Lily is a polished upper-class teenager with a penchant for short shorts and impeccable accessorising. The trappings of her comfortable life are highlighted in a magnetic scene in which local drug dealer and potential hitman, Tim - played by Anton Yelchin who tragically died in 2016 and to whom the film is dedicated, drops by for a meeting of the minds. “Ave Maria” plays as he takes in the grandeur of the grounds, which require two riding lawn mowers working in alternately angled unison. An extra wide-angle lens is necessary to capture the entirety of this, which is then followed by seductive close-ups of his tattooed hand stroking the shiny curves of a classic red sports car. However, all of this has conspired to create a prison for Lily, and one of her stepfather Mark’s making. Following the death of her father, she and her mother are beneficiaries of Mark’s wealth but at the same time, are confined by its structures. He forces decisions upon them without their consent, they are spoken to, not in conversation with. Mark seems to materialise at will throughout the house, making odd blender drinks before retiring upstairs where the sound of his rowing machine can be overheard in each and every room. Amanda, Lily’s former friend, senses Lily’s hatred for Mark and offhandedly suggests they kill him. What transpires is a smart, darkly funny and surprisingly entertaining film. Amanda is shown playing online poker and oversized chess and although mere emotions do not register across her face or body, she is clearly self-possessed and transparent - always saying exactly what she means. By contrast, Lily almost never says what she means.
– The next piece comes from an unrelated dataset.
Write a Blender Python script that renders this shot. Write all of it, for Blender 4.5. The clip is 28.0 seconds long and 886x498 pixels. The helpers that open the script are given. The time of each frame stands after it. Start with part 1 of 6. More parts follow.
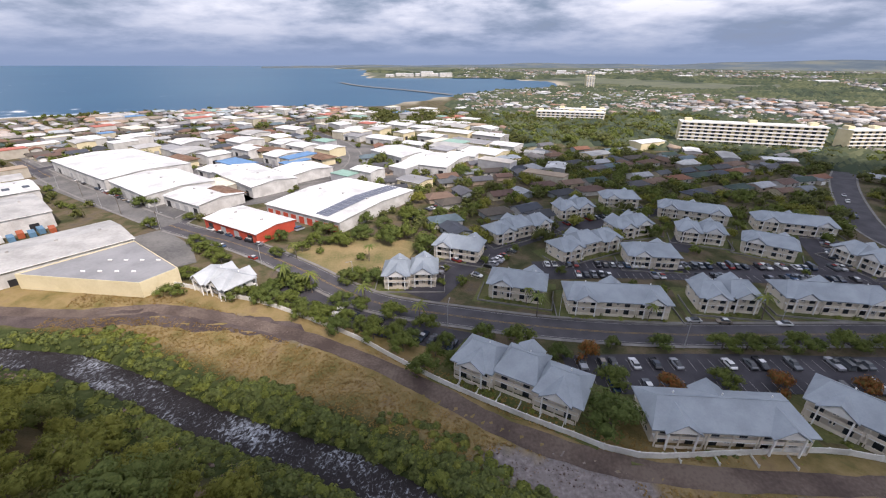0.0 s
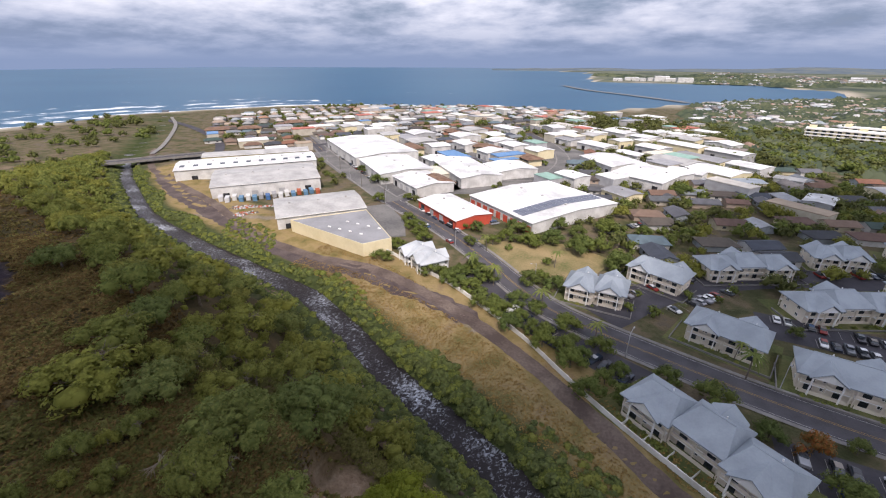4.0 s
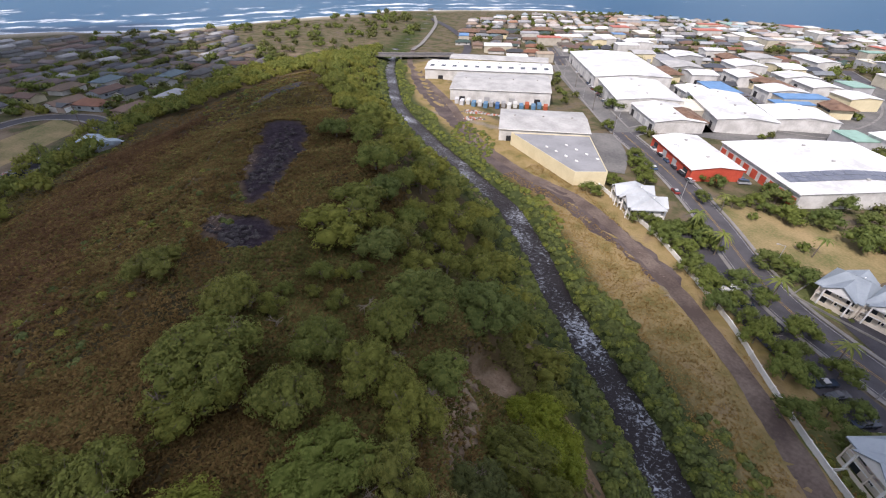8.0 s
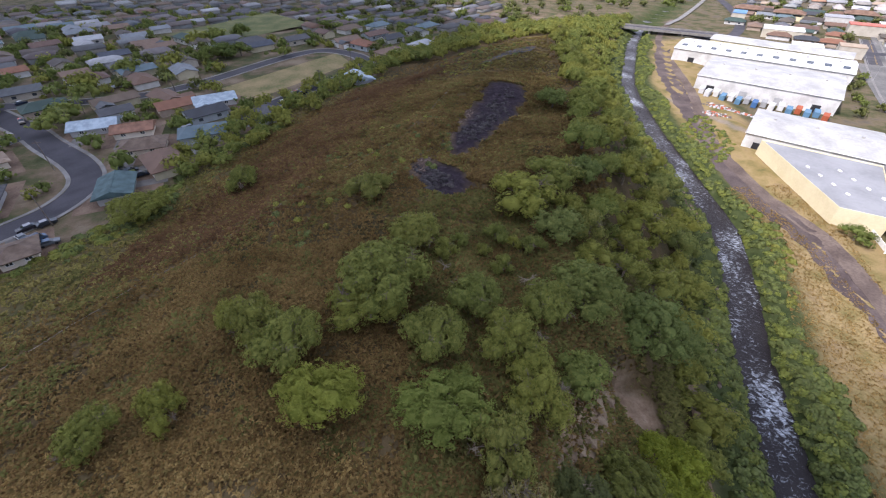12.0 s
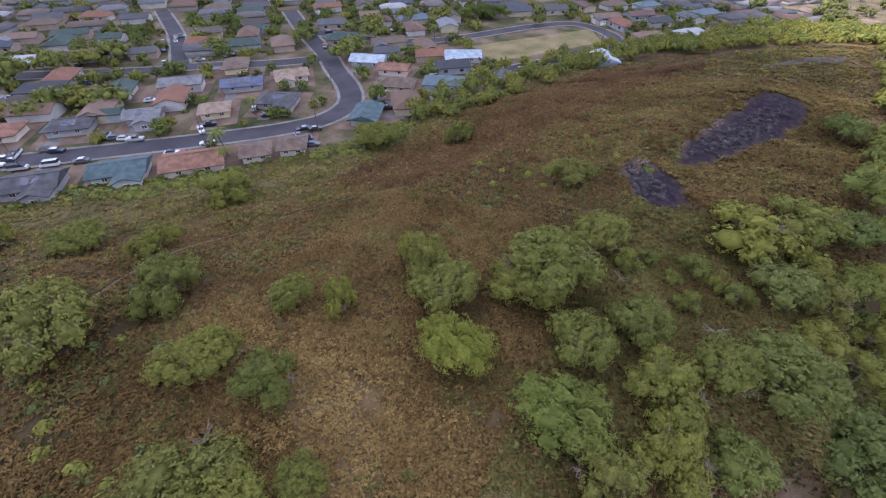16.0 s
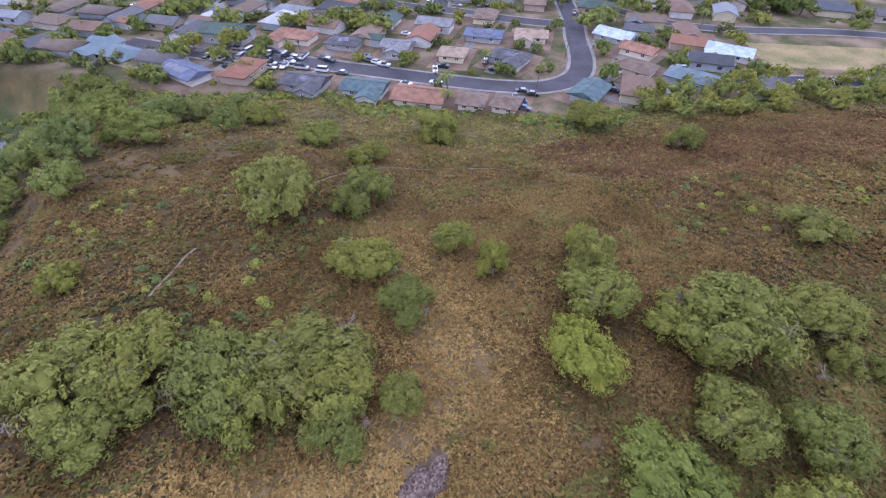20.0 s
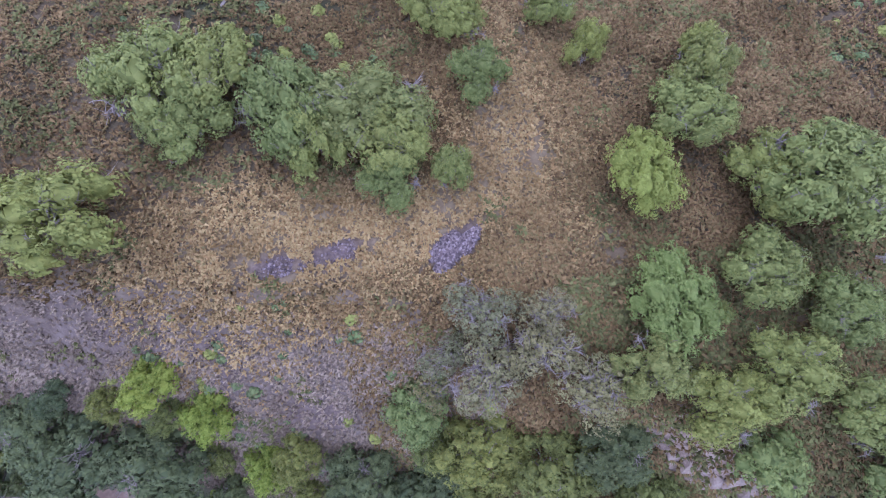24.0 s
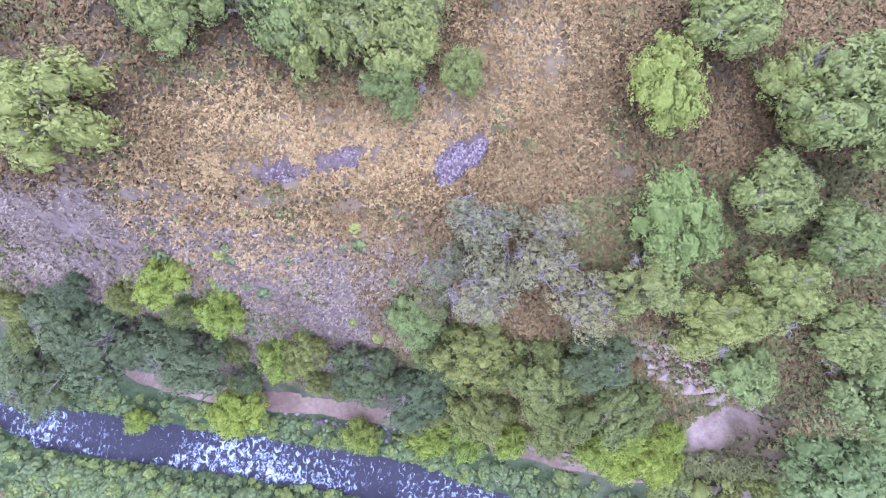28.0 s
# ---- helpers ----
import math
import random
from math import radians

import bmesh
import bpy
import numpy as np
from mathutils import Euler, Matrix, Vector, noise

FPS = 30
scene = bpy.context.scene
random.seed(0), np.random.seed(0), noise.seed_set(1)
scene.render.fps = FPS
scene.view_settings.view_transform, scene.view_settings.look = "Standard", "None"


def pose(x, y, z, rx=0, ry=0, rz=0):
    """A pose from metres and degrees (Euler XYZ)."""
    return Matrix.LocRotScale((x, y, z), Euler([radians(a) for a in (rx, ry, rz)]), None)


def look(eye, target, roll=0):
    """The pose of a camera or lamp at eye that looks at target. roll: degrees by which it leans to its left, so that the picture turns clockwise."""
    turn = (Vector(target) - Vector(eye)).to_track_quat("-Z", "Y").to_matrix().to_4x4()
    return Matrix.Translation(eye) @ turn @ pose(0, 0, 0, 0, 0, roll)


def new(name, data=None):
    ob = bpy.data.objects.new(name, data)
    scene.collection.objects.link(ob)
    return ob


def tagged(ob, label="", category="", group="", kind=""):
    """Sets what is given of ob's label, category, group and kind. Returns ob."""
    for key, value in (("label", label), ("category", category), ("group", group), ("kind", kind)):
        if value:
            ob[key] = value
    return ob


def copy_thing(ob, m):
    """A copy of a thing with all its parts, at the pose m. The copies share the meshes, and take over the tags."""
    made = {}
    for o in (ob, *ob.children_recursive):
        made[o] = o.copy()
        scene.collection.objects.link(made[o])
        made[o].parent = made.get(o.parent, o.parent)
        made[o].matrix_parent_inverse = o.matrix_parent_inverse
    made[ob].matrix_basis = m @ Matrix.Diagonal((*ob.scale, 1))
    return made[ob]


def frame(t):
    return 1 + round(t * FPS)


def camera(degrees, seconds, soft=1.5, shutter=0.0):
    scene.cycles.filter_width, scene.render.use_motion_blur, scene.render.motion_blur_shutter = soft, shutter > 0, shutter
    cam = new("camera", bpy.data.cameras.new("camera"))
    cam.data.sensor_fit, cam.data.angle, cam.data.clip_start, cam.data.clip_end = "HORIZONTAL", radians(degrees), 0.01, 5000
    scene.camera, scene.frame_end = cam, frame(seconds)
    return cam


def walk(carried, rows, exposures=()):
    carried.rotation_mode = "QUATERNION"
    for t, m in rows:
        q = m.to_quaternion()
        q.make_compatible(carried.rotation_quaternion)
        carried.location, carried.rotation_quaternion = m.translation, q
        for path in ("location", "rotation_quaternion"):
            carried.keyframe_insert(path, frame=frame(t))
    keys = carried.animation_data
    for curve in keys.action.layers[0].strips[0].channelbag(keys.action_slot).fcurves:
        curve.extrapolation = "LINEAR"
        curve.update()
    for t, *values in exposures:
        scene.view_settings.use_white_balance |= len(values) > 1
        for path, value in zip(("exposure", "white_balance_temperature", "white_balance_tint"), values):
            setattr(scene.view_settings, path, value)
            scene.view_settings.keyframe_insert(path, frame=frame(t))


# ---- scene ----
# The camera hangs at one spot over the hill and only turns.
cam = camera(94.2, 28.0, soft=1.15)
EYE = 75.0
ROWS = [
    (0, -0.00, -24.87, 0.04), (0.5, 1.26, -24.86, 0.01), (1, 4.66, -24.86, -0.01), (1.5, 8.96, -24.87, -0.06), (2, 13.09, -24.84, 0.03),
    (2.5, 16.94, -24.81, 0.10), (3, 20.59, -24.79, 0.08), (3.5, 24.48, -24.78, 0.13), (5.5, 38.09, -24.81, 0.21), (6, 41.43, -26.19, 0.24),
    (6.5, 45.43, -28.92, 0.33), (7, 49.65, -31.72, 0.37), (7.5, 54.50, -33.84, 0.37), (8, 59.30, -35.38, 0.38), (8.5, 62.81, -36.56, 0.42),
    (9, 66.20, -37.41, 0.30), (9.5, 69.87, -38.06, 0.28), (10, 73.45, -38.47, 0.21), (10.5, 77.64, -38.80, 0.10), (11, 81.03, -38.99, 0.09),
    (11.5, 84.83, -39.09, 0.07), (12, 89.21, -39.22, 0.02), (12.5, 92.86, -39.27, 0.09), (13, 97.12, -39.25, 0.04), (13.5, 101.63, -39.30, 0.05),
    (15.5, 116.91, -41.08, 0.16), (16, 120.66, -42.24, 0.18), (16.5, 124.65, -43.12, 0.29), (17, 128.96, -43.78, 0.34), (17.5, 132.85, -44.30, 0.45),
    (18, 136.40, -44.64, 0.43), (18.5, 139.79, -44.85, 0.51), (19, 143.59, -45.05, 0.58), (19.5, 147.41, -45.19, 0.68), (20, 151.51, -46.16, 0.65),
    (20.5, 155.45, -49.61, 0.68), (21, 158.31, -55.02, 0.72), (21.5, 160.91, -60.01, 0.84), (22, 163.40, -64.51, 0.83), (22.5, 164.93, -68.51, 0.81),
    (24.5, 166.88, -79.07, 1.05), (25, 166.99, -81.90, 1.35), (25.5, 167.30, -83.99, 1.37), (26, 167.42, -85.56, 1.49), (26.5, 167.79, -86.69, 1.35),
    (27, 167.58, -87.55, 1.73), (27.5, 167.89, -88.16, 1.68), (28, 168.79, -88.63, 1.18),
]
EXPOSURES = [(0, 0.18, 6650, 19), (6, 0.12, 6550, 20), (11, 0.48, 6200, 20), (13.5, 0.76, 5980, 23), (17, 1.25, 6020, 29), (20, 1.63, 5870, 31), (22.5, 1.84, 5080, 37), (25, 2.12, 4860, 39), (26.5, 2.5, 4830, 40), (28, 2.8, 4880, 40)]

walk(cam, [(t, pose(0, 0, EYE, 0, 0, yaw) @ pose(0, 0, 0, 90 + pitch, 0, 0) @ pose(0, 0, 0, 0, 0, roll)) for t, yaw, pitch, roll in ROWS],
     exposures=EXPOSURES)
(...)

There are countless scenes in which the camera — as unmoving as their emotions — frames every character together in the shot, and then quickly shifts the focal point and perspective pulling the background character into sharp focus and blurring the foregrounded character. It’s a brilliant cinematic touch that informs so much about how these characters perceive and relate to those around them. 

Thoroughbreds expertly plays with the horror of being a teenage girl and also the fear they seem to instill in others. It’s about wealth and ownership and the value society places on objects, but is also obliquely commenting on the likelihood of every seventeen-year-old girl being a potential sociopath. Mark calls out Lily’s lack of empathy and her inability to see someone else’s point of view, but she knows what she wants – and she uses calm and chilling manipulation to achieve it. Well worth seeing.